Teddy Mullin has spent the last three years perfecting his craft of creating wooden bow ties, a hobby of his that has suddenly become lucrative and changing the fashion game not only in Oxford but across the nation.
Being creative is something that has come naturally to Mullin who since he was young spent time crafting and using his imagination. The choice of creating a wooden bow tie was from wanting to stand out from the crowd.
“I started wearing bow ties years ago just to do something different,” Mullin said. “From doing that I looked up online ‘wooden ties’ and saw those long wooden ties and then from that I saw wooden bow ties.”
While doing research Mullin saw other stores across the country were selling wooden bow ties for $100. He tried that approach in Oxford but learned quickly he was going to price himself out of business before he even began. Now he charges anywhere from $50-90 depending on the style of bow tie a potential buyer wants.
In 2015 Mullin sold his first bow tie after a lot of trial and error in perfecting finished product. The process, which can take up to 30 minutes after letting the wood set from anywhere from one to four days, is still in the trial and error phase and will be as Mullin is constantly coming up with new ideas and designs to try. A bow tie of his is a mix of wood and the conventional fabric that is used to secure it around a person’s neck. Mullin puts his own special touch on each bow tie and sometimes uses fabric that was once his grandmother’s.
The success of the bow ties has been more than Mullin has imagined with buyers ranging from coworkers to former Ole Miss quarterback Chad Kelly and everyone in between. The bartenders at Oxford Grillehouse and The Coop on top of The Graduate hotel all wear Mullin’s bow ties as well as a few workers at Grit in Taylor.
Former Lafayette linebacker and recent Ole Miss signee Eric Jefferies wore one of Mullin’s bow ties on National Signing Day last month.

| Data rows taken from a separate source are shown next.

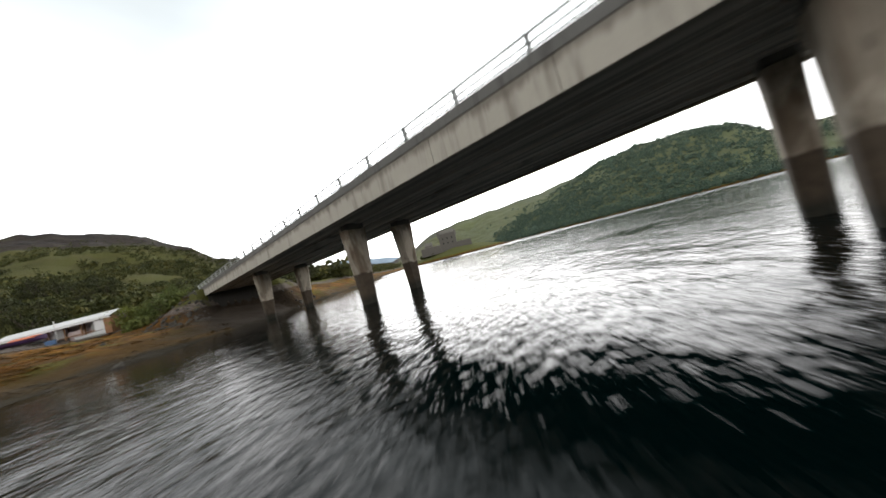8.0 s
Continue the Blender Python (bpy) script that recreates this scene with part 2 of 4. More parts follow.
    c = k.mix(k.band(zz, 0.02, 0.45, 1.0, 0.0), c, slime)
    k.colour(c)
    k.bump(k.math("ADD", fine, k.math("MULTIPLY", k.noise(3.2, 5, rough=0.7), 0.4)), 0.9, 0.5)
    return k.m


def make_leaf(name, a, b, c):
    k = Mat(name, 0.75, spec=0.2)
    col = k.mix(k.island(), a, b)
    col = k.mix(k.band(k.rand(), 0.2, 0.9, 0, 0.55), col, c)
    # Whole bushes differ: some yellower, some nearly brown.
    kind = k.noise(0.13, 3)
    col = k.mix(k.math("MULTIPLY", k.band(kind, 0.50, 0.64), 0.75), col, (b[0] * 1.45, b[1] * 1.22, b[2]))
    col = k.mix(k.math("MULTIPLY", k.band(k.noise(0.19, 3), 0.54, 0.68), 0.5), col, (a[1] * 0.85, a[1] * 0.72, a[2] * 0.9))
    k.colour(k.mix(k.math("MULTIPLY", k.noise(1.6, 4), 0.45), col, tuple(x * 0.5 for x in a)))
    k.bump(k.noise(5, 3), 0.6, 0.1)
    return k.m


def make_slate(name, a, b):
    k = Mat(name, 0.8, spec=0.2)
    course = k.math("SINE", k.math("MULTIPLY", k.axis(2), 26.0))
    col = k.mix(k.noise(1.8, 5), a, b)
    col = k.mix(k.band(k.noise(0.5, 4), 0.55, 0.75, 0, 0.35), col, (0.12, 0.115, 0.09))
    k.colour(col)
    k.bump(k.math("ADD", k.math("MULTIPLY", course, 0.3), k.noise(14, 3)), 0.4, 0.02)
    return k.m


def make_render(name, colour):
    k = Mat(name, 0.9, spec=0.25)
    col = k.mix(k.noise(0.9, 5), tuple(x * 0.88 for x in colour), colour)
    drip = k.noise(1.6, 4, k.at((1, 1, 0.12)))
    k.colour(k.mix(k.band(drip, 0.58, 0.8, 0, 0.35), col, tuple(x * 0.6 for x in colour)))
    k.bump(k.noise(24, 3), 0.3, 0.01)
    return k.m


def make_rock(name, a, b):
    k = Mat(name, 0.9, spec=0.25)
    col = k.mix(k.noise(1.2, 6), a, b)
    col = k.mix(k.math("MULTIPLY", k.island(), 0.5), col, tuple(x * 0.5 for x in a))
    k.colour(col)
    k.bump(k.noise(4, 6), 0.7, 0.12)
    return k.m


WATER = make_water()
PIER = make_concrete("pier_concrete", (0.30, 0.262, 0.208), (0.12, 0.080, 0.048), band=2.05, streak=0.75)
# South edge panels: a darker, browner base than the north ones.
SOUTH_FASCIA = make_concrete("brown_fascia", (0.235, 0.198, 0.152), (0.105, 0.080, 0.055), streak=0.7)
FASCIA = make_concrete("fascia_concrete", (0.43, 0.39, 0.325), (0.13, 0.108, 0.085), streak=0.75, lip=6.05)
SOFFIT = make_soffit()
PLINTH = make_concrete("weathered_plinth", (0.150, 0.142, 0.130), (0.050, 0.045, 0.041), streak=0.7)
# Abutment concrete, its colour darkened to carry the shade below the deck.
SHADE_WALL = make_concrete("shade_abutment", (0.040, 0.036, 0.031), (0.016, 0.014, 0.012), streak=0.5)
ROAD = plain("asphalt", (0.05, 0.05, 0.052), 0.9)
STEEL = plain("galvanised_steel", (0.44, 0.445, 0.43), 0.65, 0.2, 0.15, 8)
GROUND = make_ground()



# ---------------------------------------------------------------- mesh helpers
def part(name, bm, material, parent=None, label=""):
    """Link a bmesh as one mesh object, under a thing or a part."""
    me = bpy.data.meshes.new(name)
    bm.to_mesh(me)
    bm.free()
    me.materials.append(material)
    ob = new(name, me)
    ob.parent = parent
    return tagged(ob, label)


def share(name, mesh, parent, m):
    """One more piece on a mesh that alike pieces share."""
    ob = new(name, mesh)
    ob.parent = parent
    ob.matrix_basis = m
    return ob


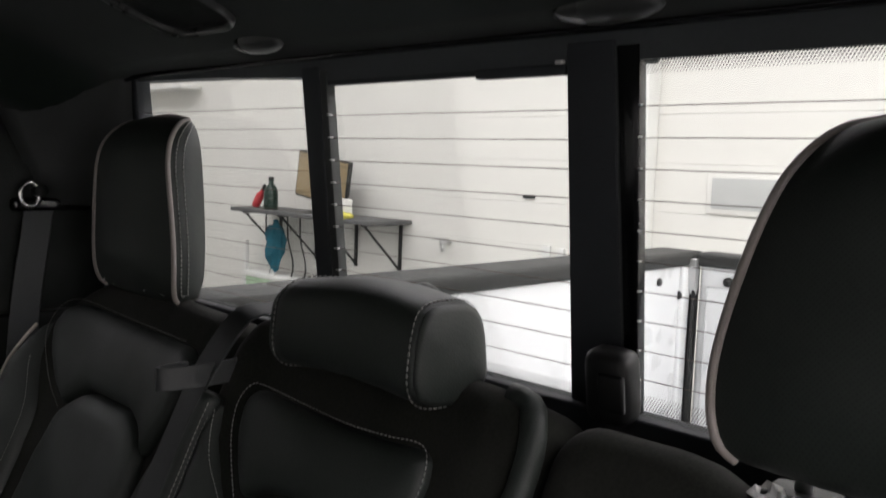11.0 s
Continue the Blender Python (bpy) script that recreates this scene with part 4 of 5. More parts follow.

A photo of Jefferies began circulating on national outlets such as ESPN and USA Today with Mullin’s bow tie front and center.
“I knew (Jefferies) was prepping for that day and he asked me for a bow tie,” Mullin said. “So, I was glad to do that but I didn’t know it was going to be all over like it was. I’m not mad about it. I’m very, very glad.”
Having built up a reputation among the community, Mullin expanded his portfolio and now makes bow ties for dogs that can also serve as a collar.
Mullin does not have a store of his own to display his work in and relies heavily on his Instagram account (@thebowtieteddy) to get his creations to the public. He has sold bow ties at Neilson’s and is in talks with Hinton and Hinton to work on a specialty bow tie to be sold at their store. Little Stiches by Thomas Bros. Formal Wear on Jackson Avenue West is going to have his bow ties for sale in the near future.